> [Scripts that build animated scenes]
◆ ◆ ◆ ◆ ◆ ◆ ◆
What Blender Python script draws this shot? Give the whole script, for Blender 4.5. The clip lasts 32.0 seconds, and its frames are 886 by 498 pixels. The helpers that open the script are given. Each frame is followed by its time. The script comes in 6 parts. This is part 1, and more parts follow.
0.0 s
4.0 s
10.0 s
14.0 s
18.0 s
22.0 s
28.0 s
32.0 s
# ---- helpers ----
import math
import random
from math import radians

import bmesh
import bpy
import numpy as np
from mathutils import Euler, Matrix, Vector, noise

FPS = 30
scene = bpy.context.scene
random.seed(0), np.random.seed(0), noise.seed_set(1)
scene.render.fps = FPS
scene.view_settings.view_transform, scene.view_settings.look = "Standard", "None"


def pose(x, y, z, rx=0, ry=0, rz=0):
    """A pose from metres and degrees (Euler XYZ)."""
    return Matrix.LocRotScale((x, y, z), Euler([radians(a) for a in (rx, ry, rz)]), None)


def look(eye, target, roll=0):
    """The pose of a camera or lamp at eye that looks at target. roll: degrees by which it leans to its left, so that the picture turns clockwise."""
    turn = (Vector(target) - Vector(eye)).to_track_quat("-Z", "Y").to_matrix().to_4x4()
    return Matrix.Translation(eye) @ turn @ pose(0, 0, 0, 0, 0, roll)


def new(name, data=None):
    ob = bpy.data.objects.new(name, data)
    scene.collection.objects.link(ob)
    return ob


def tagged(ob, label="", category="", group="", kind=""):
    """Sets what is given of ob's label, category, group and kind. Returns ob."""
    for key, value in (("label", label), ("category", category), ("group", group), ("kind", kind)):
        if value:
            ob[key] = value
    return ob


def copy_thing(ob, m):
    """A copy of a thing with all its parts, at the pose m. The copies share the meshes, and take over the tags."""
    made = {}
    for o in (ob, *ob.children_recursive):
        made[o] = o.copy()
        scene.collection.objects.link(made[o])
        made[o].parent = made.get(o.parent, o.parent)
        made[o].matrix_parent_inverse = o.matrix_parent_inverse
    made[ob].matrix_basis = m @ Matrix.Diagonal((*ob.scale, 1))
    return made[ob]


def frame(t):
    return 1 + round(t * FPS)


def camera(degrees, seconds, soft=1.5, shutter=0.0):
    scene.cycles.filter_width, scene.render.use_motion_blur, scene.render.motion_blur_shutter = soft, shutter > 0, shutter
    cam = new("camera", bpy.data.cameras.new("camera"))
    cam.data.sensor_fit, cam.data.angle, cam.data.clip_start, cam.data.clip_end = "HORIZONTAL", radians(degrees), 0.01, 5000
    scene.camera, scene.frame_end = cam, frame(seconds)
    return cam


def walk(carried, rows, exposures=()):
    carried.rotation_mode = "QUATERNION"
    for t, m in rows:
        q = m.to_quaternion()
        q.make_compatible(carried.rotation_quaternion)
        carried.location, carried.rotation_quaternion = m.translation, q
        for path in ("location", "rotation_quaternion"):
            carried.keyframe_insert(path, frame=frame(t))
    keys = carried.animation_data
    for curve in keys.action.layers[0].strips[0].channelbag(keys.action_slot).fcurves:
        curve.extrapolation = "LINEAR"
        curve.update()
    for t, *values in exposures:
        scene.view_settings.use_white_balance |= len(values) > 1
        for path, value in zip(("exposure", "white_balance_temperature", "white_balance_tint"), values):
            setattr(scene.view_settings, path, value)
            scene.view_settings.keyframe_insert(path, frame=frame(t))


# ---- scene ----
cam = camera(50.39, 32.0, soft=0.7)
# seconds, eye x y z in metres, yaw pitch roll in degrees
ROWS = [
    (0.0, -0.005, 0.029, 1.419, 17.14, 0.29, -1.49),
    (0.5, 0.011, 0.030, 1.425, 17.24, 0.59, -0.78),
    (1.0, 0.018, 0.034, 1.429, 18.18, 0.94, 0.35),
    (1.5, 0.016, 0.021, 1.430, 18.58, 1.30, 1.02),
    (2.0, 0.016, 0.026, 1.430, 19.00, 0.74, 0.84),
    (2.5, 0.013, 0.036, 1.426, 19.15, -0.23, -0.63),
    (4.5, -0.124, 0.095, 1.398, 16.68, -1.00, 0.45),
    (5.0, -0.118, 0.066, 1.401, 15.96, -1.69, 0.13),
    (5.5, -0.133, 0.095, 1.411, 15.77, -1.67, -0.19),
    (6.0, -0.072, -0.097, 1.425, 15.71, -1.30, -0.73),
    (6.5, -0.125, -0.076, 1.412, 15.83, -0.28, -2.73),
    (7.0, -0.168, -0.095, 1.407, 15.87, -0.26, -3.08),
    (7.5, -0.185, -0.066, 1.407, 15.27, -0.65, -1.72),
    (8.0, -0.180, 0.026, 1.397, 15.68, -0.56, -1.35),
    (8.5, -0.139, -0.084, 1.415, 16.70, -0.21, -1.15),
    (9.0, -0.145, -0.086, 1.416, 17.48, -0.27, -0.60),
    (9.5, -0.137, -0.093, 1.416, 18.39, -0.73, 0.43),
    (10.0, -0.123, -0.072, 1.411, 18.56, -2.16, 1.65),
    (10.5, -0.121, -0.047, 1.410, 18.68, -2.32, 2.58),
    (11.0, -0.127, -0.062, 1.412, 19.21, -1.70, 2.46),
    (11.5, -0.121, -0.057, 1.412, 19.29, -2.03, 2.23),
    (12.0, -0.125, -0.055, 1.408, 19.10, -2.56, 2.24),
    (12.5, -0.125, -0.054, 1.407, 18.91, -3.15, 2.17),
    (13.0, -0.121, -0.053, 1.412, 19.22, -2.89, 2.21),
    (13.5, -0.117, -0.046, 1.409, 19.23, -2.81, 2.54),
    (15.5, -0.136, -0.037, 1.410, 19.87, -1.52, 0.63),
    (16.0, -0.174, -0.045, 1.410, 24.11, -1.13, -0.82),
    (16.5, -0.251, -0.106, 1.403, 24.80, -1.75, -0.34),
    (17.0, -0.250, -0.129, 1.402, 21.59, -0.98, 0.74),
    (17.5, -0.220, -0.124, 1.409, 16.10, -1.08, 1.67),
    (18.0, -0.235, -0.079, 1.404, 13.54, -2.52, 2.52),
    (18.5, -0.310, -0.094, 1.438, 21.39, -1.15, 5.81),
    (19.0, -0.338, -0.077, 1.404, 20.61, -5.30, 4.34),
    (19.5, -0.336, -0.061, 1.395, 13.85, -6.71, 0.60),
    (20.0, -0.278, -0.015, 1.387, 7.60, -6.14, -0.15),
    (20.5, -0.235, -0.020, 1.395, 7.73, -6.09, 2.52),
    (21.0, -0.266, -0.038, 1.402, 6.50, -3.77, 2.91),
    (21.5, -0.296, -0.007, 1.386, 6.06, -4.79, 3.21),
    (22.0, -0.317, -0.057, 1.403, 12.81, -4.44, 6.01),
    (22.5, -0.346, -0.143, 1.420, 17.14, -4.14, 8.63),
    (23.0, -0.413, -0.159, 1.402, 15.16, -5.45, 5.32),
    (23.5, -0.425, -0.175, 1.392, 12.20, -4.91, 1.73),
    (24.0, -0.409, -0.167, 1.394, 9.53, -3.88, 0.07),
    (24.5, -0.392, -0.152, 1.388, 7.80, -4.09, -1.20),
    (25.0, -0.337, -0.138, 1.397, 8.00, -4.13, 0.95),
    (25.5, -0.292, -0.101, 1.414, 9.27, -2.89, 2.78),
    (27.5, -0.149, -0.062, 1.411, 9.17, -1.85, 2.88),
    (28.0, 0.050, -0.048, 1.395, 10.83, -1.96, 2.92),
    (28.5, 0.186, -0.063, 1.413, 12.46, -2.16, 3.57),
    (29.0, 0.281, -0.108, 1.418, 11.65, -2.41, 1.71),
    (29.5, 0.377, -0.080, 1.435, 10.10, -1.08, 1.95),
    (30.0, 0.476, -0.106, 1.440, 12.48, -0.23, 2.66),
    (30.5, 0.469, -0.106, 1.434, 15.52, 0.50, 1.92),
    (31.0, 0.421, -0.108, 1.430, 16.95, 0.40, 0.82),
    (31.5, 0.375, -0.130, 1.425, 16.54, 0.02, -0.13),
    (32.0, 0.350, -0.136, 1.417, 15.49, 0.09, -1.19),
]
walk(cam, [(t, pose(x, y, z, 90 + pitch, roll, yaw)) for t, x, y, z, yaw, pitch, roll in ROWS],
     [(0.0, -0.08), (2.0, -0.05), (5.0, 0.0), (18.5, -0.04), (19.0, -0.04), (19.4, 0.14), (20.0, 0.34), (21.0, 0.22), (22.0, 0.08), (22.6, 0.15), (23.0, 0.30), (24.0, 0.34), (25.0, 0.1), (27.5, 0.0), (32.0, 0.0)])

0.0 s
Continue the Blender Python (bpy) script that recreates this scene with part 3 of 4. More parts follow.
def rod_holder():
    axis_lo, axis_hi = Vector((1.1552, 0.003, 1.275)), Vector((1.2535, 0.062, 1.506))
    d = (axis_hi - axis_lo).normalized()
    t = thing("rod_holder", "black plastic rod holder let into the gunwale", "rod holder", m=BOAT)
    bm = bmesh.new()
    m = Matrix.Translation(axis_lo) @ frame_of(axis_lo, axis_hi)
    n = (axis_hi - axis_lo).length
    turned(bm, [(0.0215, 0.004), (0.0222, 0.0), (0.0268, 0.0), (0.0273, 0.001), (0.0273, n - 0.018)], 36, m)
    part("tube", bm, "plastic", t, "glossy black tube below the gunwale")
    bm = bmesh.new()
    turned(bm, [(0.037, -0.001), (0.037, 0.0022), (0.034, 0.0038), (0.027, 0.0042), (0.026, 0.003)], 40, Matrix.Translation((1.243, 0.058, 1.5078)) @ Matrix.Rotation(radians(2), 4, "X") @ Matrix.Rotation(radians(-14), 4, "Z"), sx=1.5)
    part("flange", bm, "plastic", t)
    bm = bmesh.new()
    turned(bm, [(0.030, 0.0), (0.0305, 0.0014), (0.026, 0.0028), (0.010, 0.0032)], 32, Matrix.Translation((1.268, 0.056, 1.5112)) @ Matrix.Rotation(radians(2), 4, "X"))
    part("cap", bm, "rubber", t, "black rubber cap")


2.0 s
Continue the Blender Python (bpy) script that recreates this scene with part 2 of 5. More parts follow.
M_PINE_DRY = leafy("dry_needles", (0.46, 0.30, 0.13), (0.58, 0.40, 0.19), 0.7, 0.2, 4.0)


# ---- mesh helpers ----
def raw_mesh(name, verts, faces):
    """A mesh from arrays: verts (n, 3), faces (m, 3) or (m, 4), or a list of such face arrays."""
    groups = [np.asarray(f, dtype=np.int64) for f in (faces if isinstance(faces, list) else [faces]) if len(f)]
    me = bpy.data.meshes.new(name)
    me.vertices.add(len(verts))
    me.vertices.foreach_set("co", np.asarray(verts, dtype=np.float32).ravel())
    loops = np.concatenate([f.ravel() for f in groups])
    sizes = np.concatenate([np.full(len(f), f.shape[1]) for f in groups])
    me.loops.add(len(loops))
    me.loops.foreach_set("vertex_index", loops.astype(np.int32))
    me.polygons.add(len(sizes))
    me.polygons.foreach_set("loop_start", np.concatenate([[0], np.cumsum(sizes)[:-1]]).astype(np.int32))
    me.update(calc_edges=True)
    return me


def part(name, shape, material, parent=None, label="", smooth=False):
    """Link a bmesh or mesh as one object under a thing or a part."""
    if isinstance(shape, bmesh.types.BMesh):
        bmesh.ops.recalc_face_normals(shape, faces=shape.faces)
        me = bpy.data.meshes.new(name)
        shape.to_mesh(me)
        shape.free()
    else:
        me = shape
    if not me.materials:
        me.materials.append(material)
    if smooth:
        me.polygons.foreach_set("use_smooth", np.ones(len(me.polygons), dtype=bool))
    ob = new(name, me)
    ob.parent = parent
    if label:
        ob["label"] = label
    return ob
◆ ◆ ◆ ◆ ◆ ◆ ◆
> [THE REQUEST] In the listing above, find the line with "keys = carried.animation_data" and the line with "scene.view_settings.keyframe_insert(path, frame=frame(t))", then print exactly those two lines and every line between them, and nothing more.

> [THE OUTPUT]
    keys = carried.animation_data
    for curve in keys.action.layers[0].strips[0].channelbag(keys.action_slot).fcurves:
        curve.extrapolation = "LINEAR"
        curve.update()
    for t, *values in exposures:
        scene.view_settings.use_white_balance |= len(values) > 1
        for path, value in zip(("exposure", "white_balance_temperature", "white_balance_tint"), values):
            setattr(scene.view_settings, path, value)
            scene.view_settings.keyframe_insert(path, frame=frame(t))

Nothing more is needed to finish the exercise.